Girls, with faces covered to protect themselves from sun stroke, walk along a road on a hot summer day in Allahabad
NEW DELHI (Reuters) - India's earth sciences minister has blamed climate change for a heatwave that has killed 2,500 people and for deficient monsoon rains, after the government said on Tuesday the country was headed for its first drought in six years.
"Let us not fool ourselves that there is no connection between the unusual number of deaths from the ongoing heat wave and the certainty of another failed monsoon," Harsh Vardhan said. "It's not just an unusually hot summer, it is climate change," he said.
The minister's comments affirm warnings from the U.N. Intergovernmental Panel on Climate Change that India will be hit by frequent freak weather patterns if the planet warms.

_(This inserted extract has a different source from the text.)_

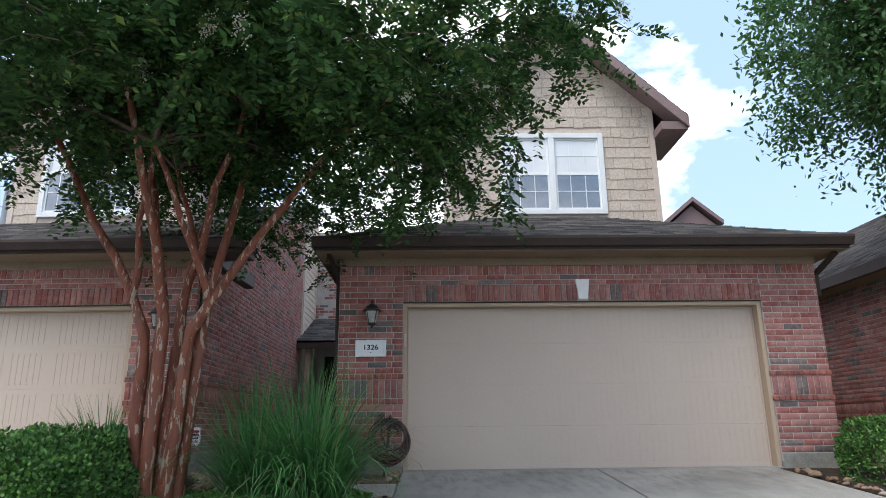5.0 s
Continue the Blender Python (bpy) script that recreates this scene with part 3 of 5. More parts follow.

The arrival of the June-September monsoon rains, on which nearly half of the India's farmland depends, has already been delayed by about five days, and Vardhan said there was no certainty about when the rains would arrive.
India, the world's No. 3 emitter of greenhouse gases, is under growing pressure to tackle its carbon emissions after the world's top two emitters - China and the United States - last year agreed to new limits starting in 2025.
But Prime Minister Narendra Modi has said he would not bow to foreign pressure and instead focus on increasing the country's use of renewable energy.
His ministerial colleagues have said that because India's per-capita energy consumption is lower than Western countries, its economy should not be unfairly shackled by commitments to curb carbon when it needs to grow its economy to cut poverty.
The U.N. is hoping countries can agree a deal to slow global warming at an upcoming climate summit in Paris in November.